How should credit spread position sizing change through a market cycle?

Early bull market: full size bull puts, reduced bear calls. Late bull market: reduce bull puts (complacency risk), balanced positioning. Bear market: reduced overall size (larger moves), emphasis on bear calls or wider strikes. High VIX spike: pause new entries until VIX stabilizes, existing positions may be profitable to close early. Recovery: gradually increase size as VIX normalizes. Track your performance by VIX regime to identify which environments suit your system best.

What role should correlation play in credit spread portfolio construction?

SPX and NDX are 85%+ correlated - treating them as diversified is a mistake. True diversification requires: 1) Adding uncorrelated underlyings (certain stocks, different sectors), 2) Diversifying by time (different expiries), 3) Diversifying by direction (mix of bull and bear spreads). Calculate portfolio correlation matrix. If correlation-adjusted VaR exceeds acceptable levels, reduce position count or add truly uncorrelated positions.
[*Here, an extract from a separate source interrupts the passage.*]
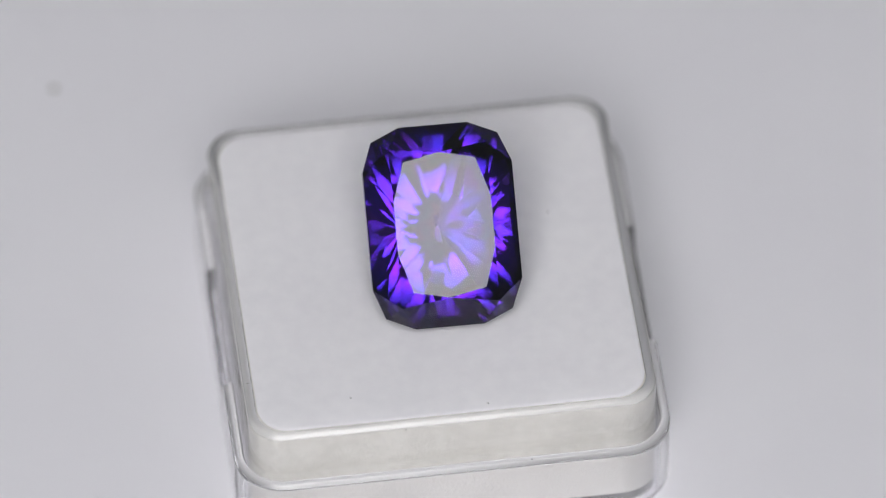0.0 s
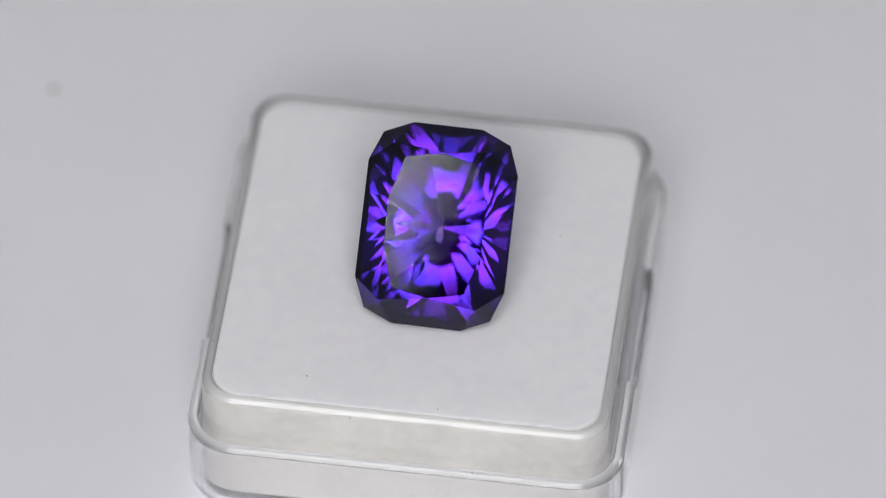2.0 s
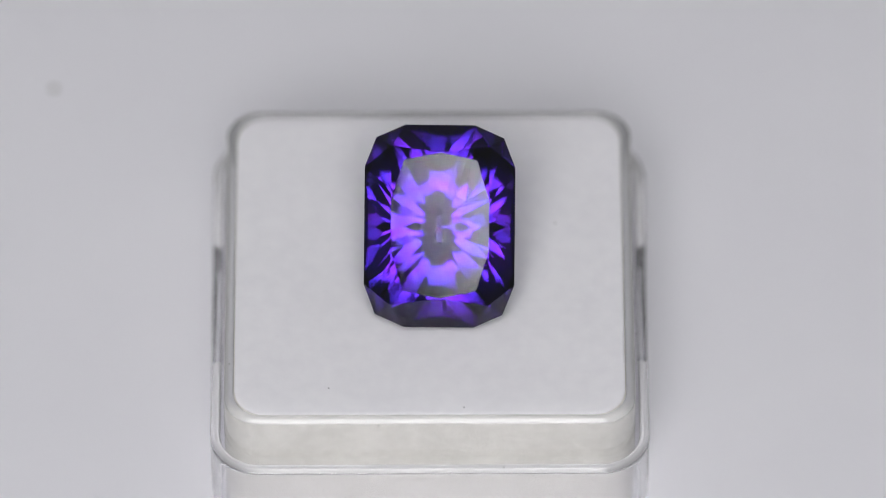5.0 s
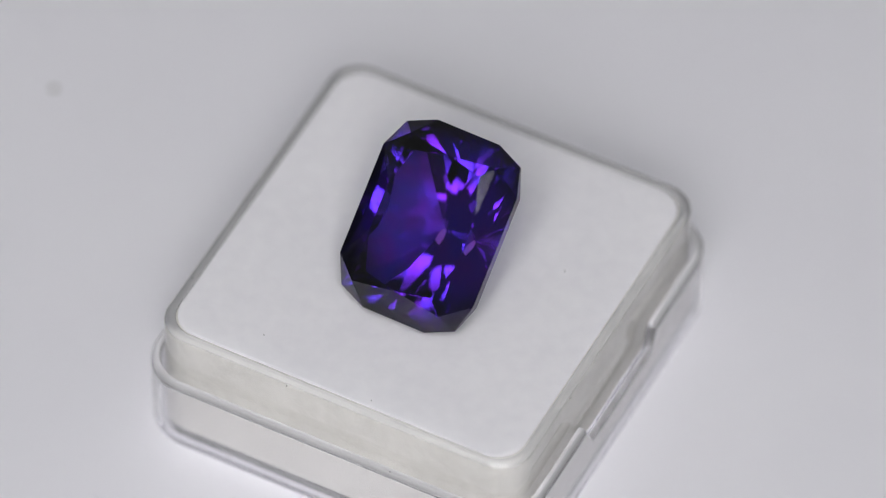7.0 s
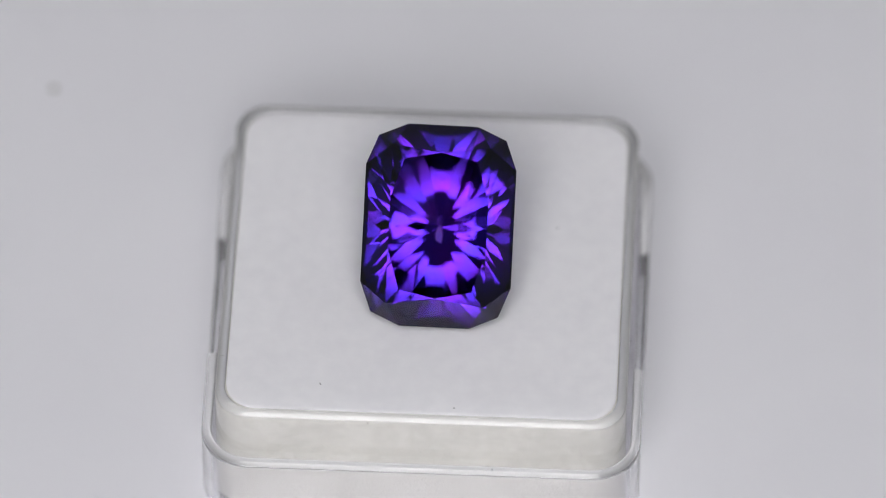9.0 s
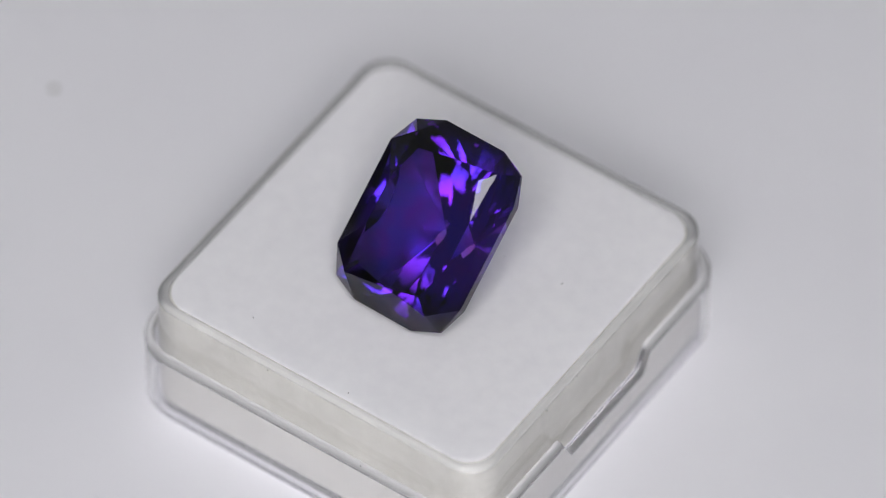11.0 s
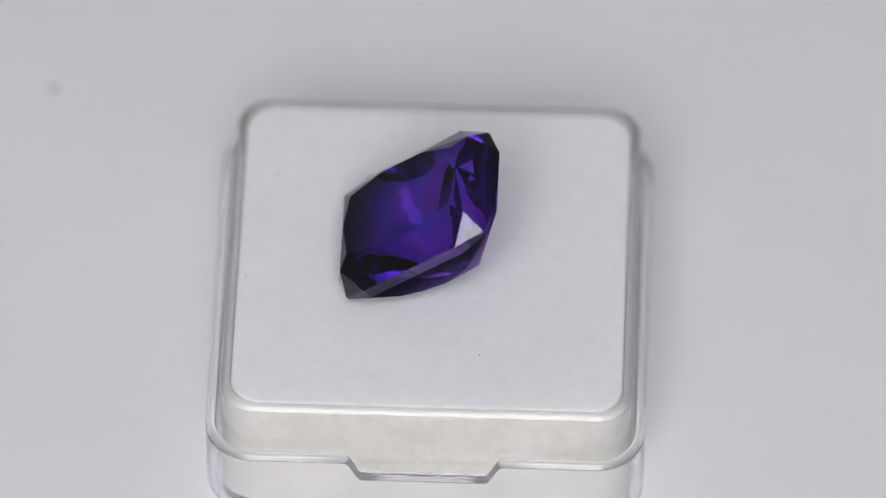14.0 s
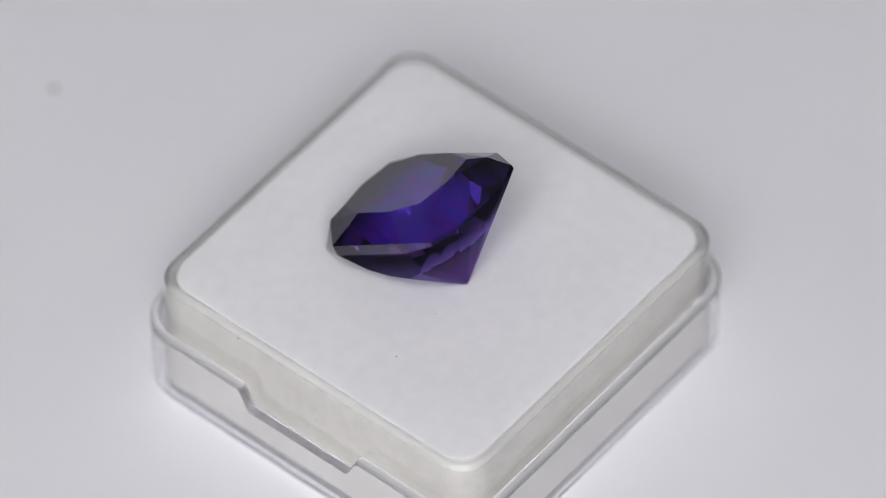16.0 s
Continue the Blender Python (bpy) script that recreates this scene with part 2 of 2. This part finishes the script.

In crisis, correlations go to 1 - always have cash reserves.

How do I build a statistical model to track credit spread system performance?

Track per trade: underlying, direction, delta at entry, IV percentile at entry, DTE at entry, credit received, width, exit type (profit/loss/time), days held, P&L. Analyze: win rate by delta bucket, win rate by IV bucket, average P&L by DTE bucket, win rate by direction, performance by VIX regime. Use statistical tests (chi-square, t-test) to determine if observed differences are significant. Minimum 50 observations per bucket for meaningful analysis. Automate data collection and dashboard reporting for consistency.